Add the utf16 encoded string (in host endianness) starting at code_units with length length to the measurement. Set final to true if this is the last segment of the to be measured string.

See termpaint_text_measurement_last_* for functions to retrieve the measurement results.

If no limits are set, it always returns false.

Otherwise returns false if no limit was reached. Returns true if the limit was reached while measuring.

_Bool termpaint_text_measurement_feed_utf32(termpaint_text_measurement *m, const uint32_t *chars, int length, _Bool final)

Add the utf32 encoded string (in host endianness) starting at chars with length length to the measurement. Set final to true if this is the last segment of the to be measured string.

See termpaint_text_measurement_last_* for functions to retrieve the measurement results.

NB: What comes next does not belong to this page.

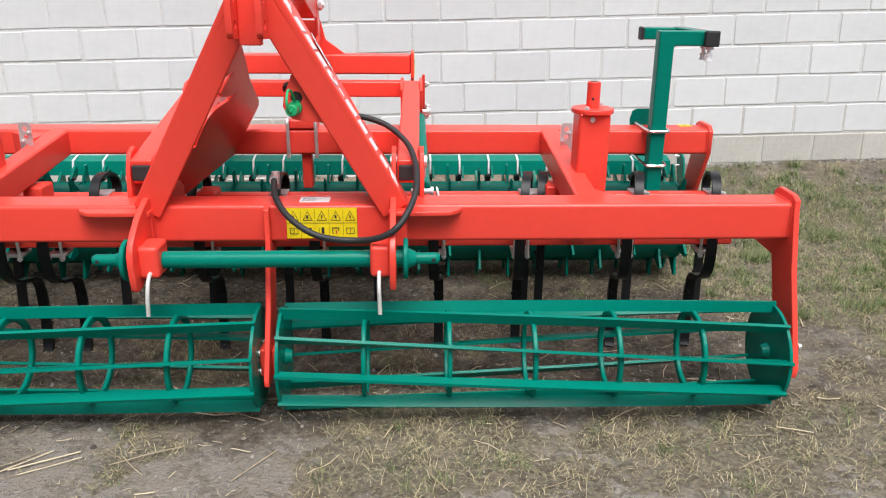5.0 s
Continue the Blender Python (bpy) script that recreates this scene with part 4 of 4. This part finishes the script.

If no limits are set, it always returns false.

Otherwise returns false if no limit was reached. Returns true if the limit was reached while measuring.

TERMPAINT_MEASURE_NEW_CLUSTER
TERMPAINT_MEASURE_LIMIT_REACHED
int termpaint_text_measurement_feed_codepoint(termpaint_text_measurement *m, int ch, int ref_adjust)

This is a low level function used to implement the termpaint_text_measurement_feed_utf* family of functions. It adds a single codepoint to the measurement and returns a bit flag with the result.

if TERMPAINT_MEASURE_NEW_CLUSTER is set:

The added code point started a new cluster. The information about the previous cluster is now available using the termpaint_text_measurement_last_* functions.

if TERMPAINT_MEASURE_LIMIT_REACHED is set:

The limit was reached while measuring. See termpaint_text_measurement_last_* for function to retrieve the measurement results. To continue measuring the measurement needs to be restarted at the point where the limit was reached.